How to prove combinatorial summations?

Question

I don't know where to start to prove combinatorial sums. For example, how can I prove that, given $n\in \mathbb N, 0 \le k \le n$$$\sum_{k=0}^n 2^k\binom{n}{k} = 3^n$$

I bet it's a very simple identity to prove, but I don't know what to do.

Answer 1

You can show by induction, and more generally, that for all real $a$ and $b$

$$ \left(a+b\right)^n=\sum_{k=0}^{n}\binom{n}{k}a^kb^{n-k} $$

Start with case $n=0$. Then suppose it is true until a certain rank $n$, and show it is again true for the index $n+1$. You should use the Pascal's formula which is $$ \binom{n}{k}+\binom{n}{k+1}=\binom{n+1}{k+1} $$

Answer 2

Another nice proof is by double counting. We count the vectors with $n$ coordinates each taking values 0, 1 or 2. Clearly since we have 3 options for each coordinate, and $n$ coordinates, we have $3^n$ such vectors. Another way of counting them is by counting for each $k$, the number of vectors with $k$ coordinates equal to 0 or 1. The number of choices for the set of coordinates equal to 0 or 1 is $\binom{n}{k}$ and the number of choices for which coordinates are 1 and which are 0 in this set is $2^k$ which gives us $\binom{n}{k}2^k$. Summing over $k$ we get the result we want.

Answer 3

$$\sum_{k=0}^n \binom nk2^k=(1+2)^n=3^n$$

Answer 4

I don't know where to start to prove combinatorial sums. For example ...

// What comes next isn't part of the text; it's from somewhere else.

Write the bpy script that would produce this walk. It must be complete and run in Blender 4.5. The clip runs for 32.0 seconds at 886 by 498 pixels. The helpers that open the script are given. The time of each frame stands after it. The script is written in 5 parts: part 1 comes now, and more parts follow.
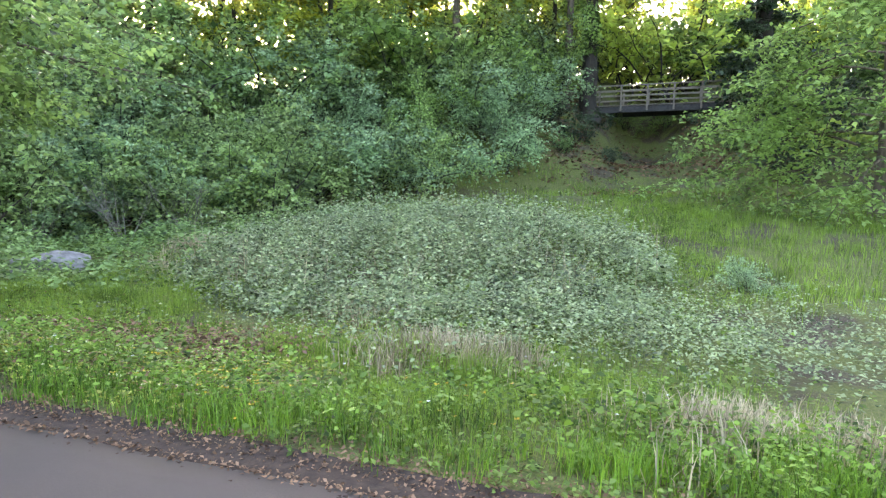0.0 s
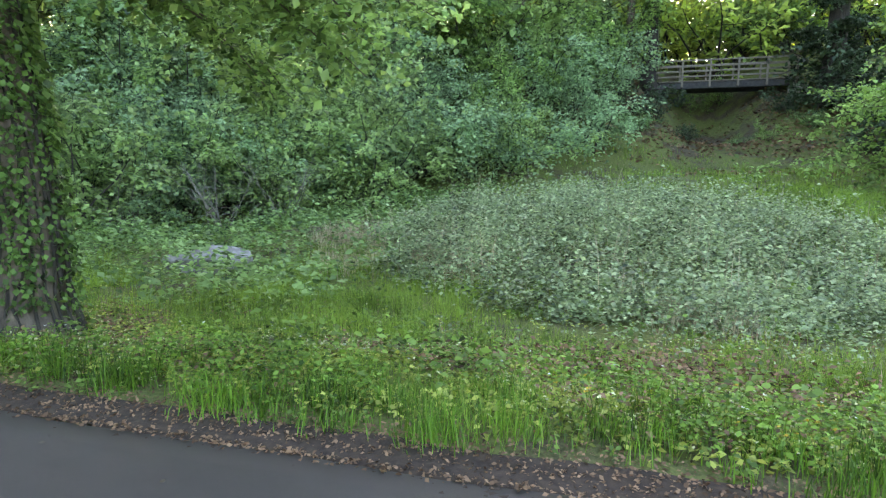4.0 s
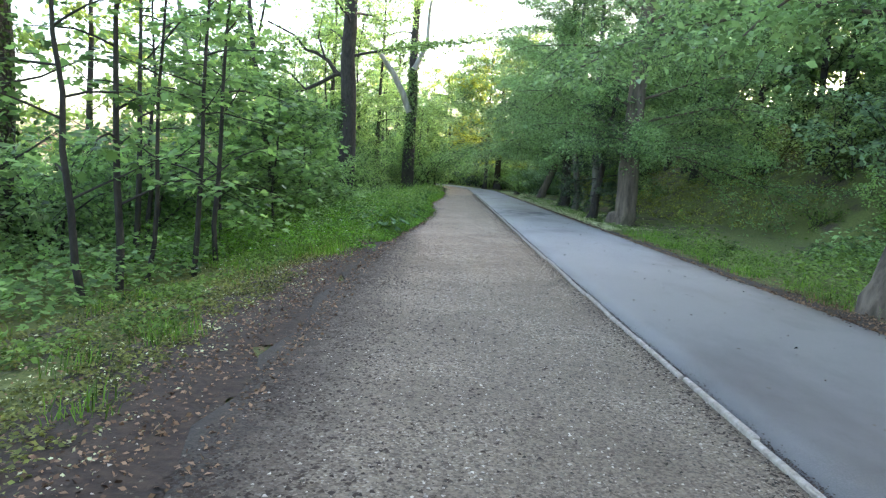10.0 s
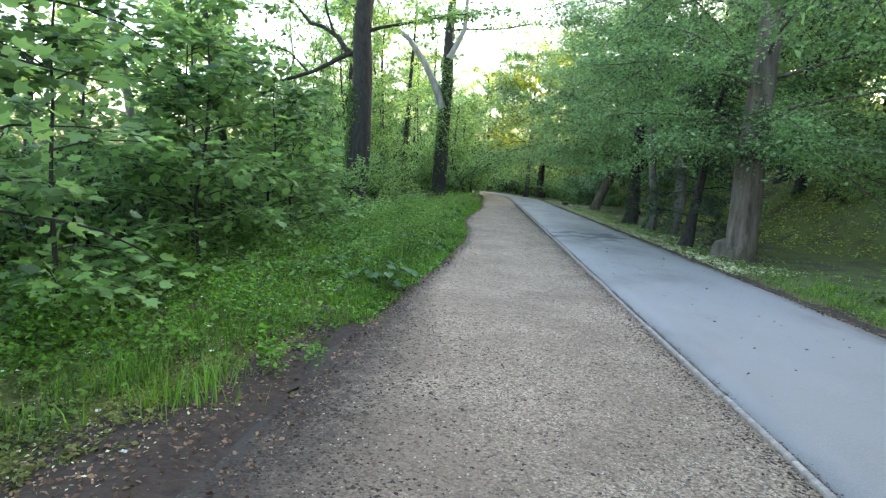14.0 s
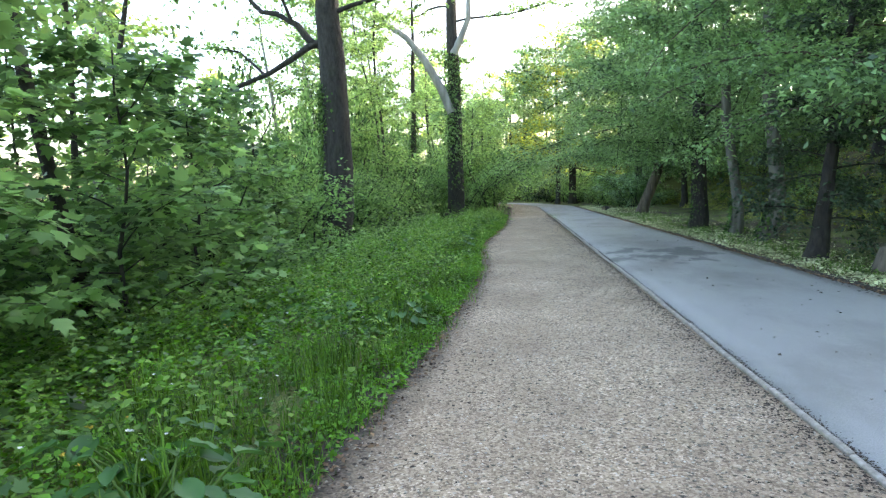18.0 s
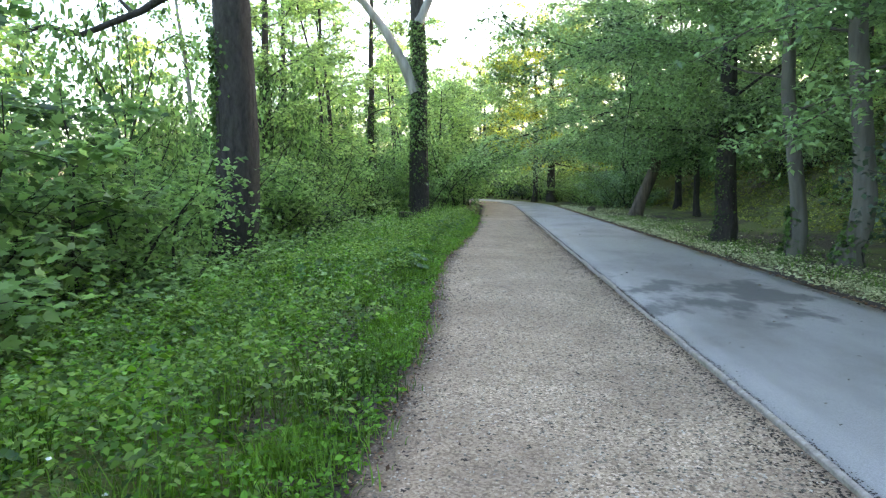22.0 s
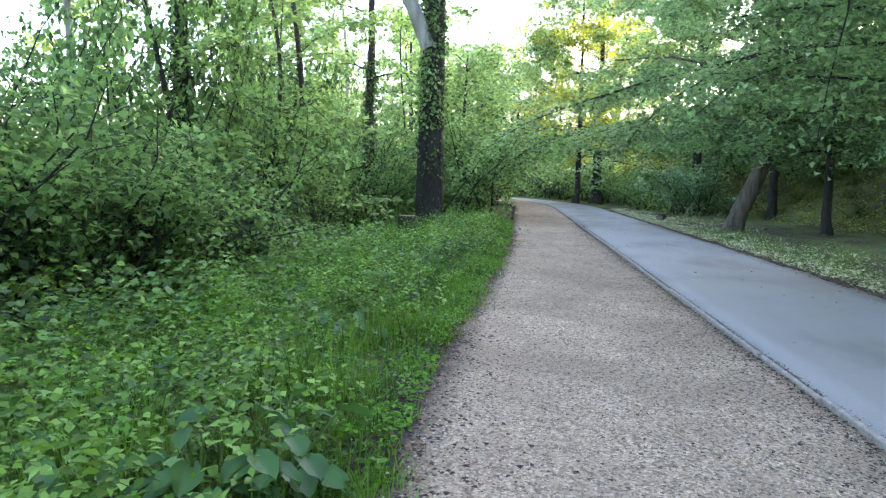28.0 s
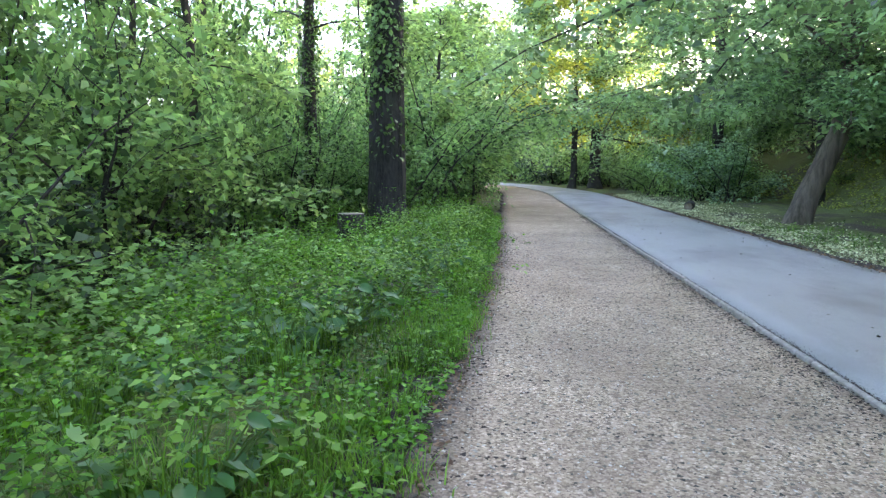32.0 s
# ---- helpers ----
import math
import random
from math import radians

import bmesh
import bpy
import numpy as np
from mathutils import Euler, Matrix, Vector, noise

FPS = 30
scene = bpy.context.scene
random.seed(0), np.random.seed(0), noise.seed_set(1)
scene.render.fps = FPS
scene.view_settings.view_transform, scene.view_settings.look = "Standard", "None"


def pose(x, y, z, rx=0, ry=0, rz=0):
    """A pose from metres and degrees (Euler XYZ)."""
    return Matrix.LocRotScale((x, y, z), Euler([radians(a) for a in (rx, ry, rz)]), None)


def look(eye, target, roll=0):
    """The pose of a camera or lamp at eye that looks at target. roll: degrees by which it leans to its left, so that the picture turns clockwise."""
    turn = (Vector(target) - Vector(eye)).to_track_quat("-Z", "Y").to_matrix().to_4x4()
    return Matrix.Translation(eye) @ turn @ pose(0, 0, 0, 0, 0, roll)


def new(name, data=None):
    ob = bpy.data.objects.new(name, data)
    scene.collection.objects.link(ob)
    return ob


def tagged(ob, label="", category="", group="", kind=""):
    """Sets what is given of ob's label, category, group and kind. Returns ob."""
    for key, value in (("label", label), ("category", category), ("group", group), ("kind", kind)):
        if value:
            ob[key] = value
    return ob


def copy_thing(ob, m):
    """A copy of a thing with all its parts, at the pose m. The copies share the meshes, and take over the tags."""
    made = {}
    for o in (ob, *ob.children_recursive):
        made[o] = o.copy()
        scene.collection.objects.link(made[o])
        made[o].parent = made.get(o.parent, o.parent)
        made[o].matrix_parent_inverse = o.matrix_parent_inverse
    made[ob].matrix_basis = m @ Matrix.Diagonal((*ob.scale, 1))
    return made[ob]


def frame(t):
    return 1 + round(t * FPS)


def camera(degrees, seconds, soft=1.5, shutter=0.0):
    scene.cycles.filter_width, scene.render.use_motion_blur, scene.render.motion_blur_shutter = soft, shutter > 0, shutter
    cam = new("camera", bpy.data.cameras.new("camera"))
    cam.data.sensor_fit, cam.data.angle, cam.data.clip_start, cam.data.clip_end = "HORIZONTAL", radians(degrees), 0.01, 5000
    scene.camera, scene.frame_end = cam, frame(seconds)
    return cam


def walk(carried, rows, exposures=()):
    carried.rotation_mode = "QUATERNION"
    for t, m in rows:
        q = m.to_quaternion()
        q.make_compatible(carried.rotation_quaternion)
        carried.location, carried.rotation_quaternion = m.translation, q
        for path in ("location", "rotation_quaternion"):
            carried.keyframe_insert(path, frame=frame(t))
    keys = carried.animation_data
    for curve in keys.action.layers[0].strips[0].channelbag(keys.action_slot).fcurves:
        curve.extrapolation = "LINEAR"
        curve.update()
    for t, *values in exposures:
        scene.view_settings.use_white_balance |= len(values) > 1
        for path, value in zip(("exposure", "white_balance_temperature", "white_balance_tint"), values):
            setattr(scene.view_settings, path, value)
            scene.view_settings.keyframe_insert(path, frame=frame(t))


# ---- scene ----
cam = camera(69.4, 32.0, soft=1.3)

# Path of the walk: seconds, eye, target, lean.
PATH = [
    (0, (1.338, -11.848, 1.47), (3.22, -11.187, 1.335), 1.9),
    (0.5, (1.33, -11.177, 1.478), (3.248, -10.621, 1.364), 1.5),
    (1, (1.348, -10.492, 1.49), (3.272, -9.966, 1.349), 0.7),
    (1.5, (1.358, -9.79, 1.49), (3.3, -9.334, 1.355), 0.9),
    (2, (1.318, -9.093, 1.484), (3.267, -8.67, 1.328), 0.8),
    (2.5, (1.284, -8.394, 1.486), (3.252, -8.064, 1.353), 1.1),
    (4.5, (1.185, -5.786, 1.455), (3.025, -5.031, 1.242), 1.4),
    (5, (1.176, -5.159, 1.465), (2.862, -4.1, 1.276), 1.3),
    (5.5, (1.168, -4.489, 1.459), (2.642, -3.149, 1.269), 2.1),
    (6, (1.052, -3.819, 1.474), (2.226, -2.209, 1.296), 3.2),
    (6.5, (0.932, -3.08, 1.434), (1.923, -1.355, 1.232), 2.4),
    (7, (0.737, -2.351, 1.416), (1.647, -0.584, 1.195), 2.2),
    (7.5, (0.541, -1.637, 1.371), (1.217, 0.232, 1.151), 1.6),
    (8, (0.353, -0.955, 1.333), (0.857, 0.967, 1.107), 1.3),
    (8.5, (0.261, -0.267, 1.305), (0.652, 1.678, 1.056), 0.8),
    (9, (0.139, 0.428, 1.278), (0.417, 2.391, 1.013), 2.1),
    (9.5, (0.087, 1.142, 1.277), (0.22, 3.121, 1.019), 2.5),
    (10, (0.018, 1.857, 1.264), (0.007, 3.843, 1.031), 3.3),
    (10.5, (-0.011, 2.594, 1.29), (-0.279, 4.565, 1.089), 3),
    (11, (-0.033, 3.267, 1.299), (-0.284, 5.241, 1.097), 2.3),
    (11.5, (-0.066, 4.032, 1.306), (-0.349, 5.995, 1.051), 0.6),
    (12, (-0.044, 4.727, 1.34), (-0.338, 6.688, 1.076), 0.8),
    (12.5, (-0.041, 5.448, 1.364), (-0.265, 7.422, 1.134), 1.9),
    (13, (-0.009, 6.164, 1.38), (-0.268, 8.134, 1.153), 2.6),
    (13.5, (-0.018, 6.92, 1.362), (-0.122, 8.903, 1.129), 3.4),
    (14, (-0.065, 7.704, 1.353), (-0.189, 9.687, 1.127), 4),
    (14.5, (-0.027, 8.366, 1.394), (-0.154, 10.351, 1.181), 2),
    (16.5, (0.17, 10.986, 1.321), (-0.058, 12.953, 1.039), 1.6),
    (17, (0.12, 11.614, 1.327), (-0.139, 13.585, 1.102), 0.6),
    (17.5, (0.102, 12.216, 1.303), (-0.146, 14.193, 1.129), -0.9),
    (18, (0.085, 12.882, 1.309), (-0.147, 14.861, 1.132), -1.9),
    (18.5, (0.093, 13.490, 1.308), (-0.213, 15.452, 1.072), -1.5),
    (19, (0.13, 14.071, 1.345), (-0.126, 16.038, 1.091), -1.3),
    (19.5, (0.165, 14.649, 1.341), (-0.081, 16.622, 1.12), -0.9),
    (20, (0.182, 15.230, 1.338), (-0.048, 17.203, 1.108), -0.7),
    (20.5, (0.184, 15.828, 1.336), (-0.033, 17.798, 1.069), 0),
    (21, (0.121, 16.454, 1.362), (-0.021, 18.428, 1.079), 0.3),
    (21.5, (0.079, 17.047, 1.368), (-0.047, 19.029, 1.128), 0.1),
    (22, (0.067, 17.638, 1.348), (-0.079, 19.623, 1.15), -0.6),
    (22.5, (0.085, 18.241, 1.345), (-0.097, 20.219, 1.11), -0.7),
    (23, (0.097, 18.863, 1.331), (-0.077, 20.830, 1.013), 0.1),
    (23.5, (0.15, 19.470, 1.354), (-0.17, 21.421, 1.051), 0),
    (24, (0.16, 20.066, 1.359), (-0.17, 22.026, 1.138), 0.9),
    (24.5, (0.171, 20.664, 1.391), (-0.158, 22.630, 1.229), 0.8),
    (26.5, (-0.172, 23.105, 1.299), (-0.444, 25.068, 1.025), -1.5),
    (27, (-0.201, 23.719, 1.282), (-0.405, 25.690, 1.011), -1),
    (27.5, (-0.207, 24.309, 1.301), (-0.371, 26.288, 1.057), 0),
    (28, (-0.21, 24.911, 1.309), (-0.439, 26.886, 1.096), 1),
    (28.5, (-0.223, 25.509, 1.308), (-0.413, 27.489, 1.106), 0.9),
    (29, (-0.231, 26.123, 1.317), (-0.508, 28.089, 1.08), 0.5),
    (29.5, (-0.267, 26.791, 1.308), (-0.522, 28.757, 1.047), -0.8),
    (30, (-0.268, 27.403, 1.316), (-0.507, 29.375, 1.085), -1.8),
    (30.5, (-0.306, 28.058, 1.295), (-0.641, 30.019, 1.09), -1.3),
    (31, (-0.292, 28.666, 1.286), (-0.553, 30.639, 1.088), -1.2),
    (31.5, (-0.285, 29.272, 1.239), (-0.534, 31.243, 1.007), 0.1),
    (32, (-0.25, 29.885, 1.232), (-0.444, 31.859, 0.976), 0),
]
walk(cam, [(t, look(e, g, r)) for t, e, g, r in PATH], exposures=[(0, 3.6, 6950, 22), (0.8, 3.45, 6700, 13), (2, 3.45, 6700, 12), (5, 3.58, 7200, 17), (6, 3.68, 7500, 12), (7, 3.68, 7100, 9), (8, 3.46, 6600, 11), (9, 3.36, 6500, 14), (13, 3.4, 6450, 13), (17, 3.5, 6500, 12), (19, 3.52, 6500, 12), (22, 3.54, 6450, 15), (24, 3.48, 6300, 15), (27, 3.76, 6080, 21), (30, 3.77, 6080, 22), (32, 3.87, 6080, 22)])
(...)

The existing answers tackle the example, but the answer to the more general question is that these sums tend to have hypergeometric terms, so Gosper's algorithm for indefinite sums or definite sums with arbitrary endpoints (which is pretty much the same thing), and Zeilberger's algorithm for sums over the whole support.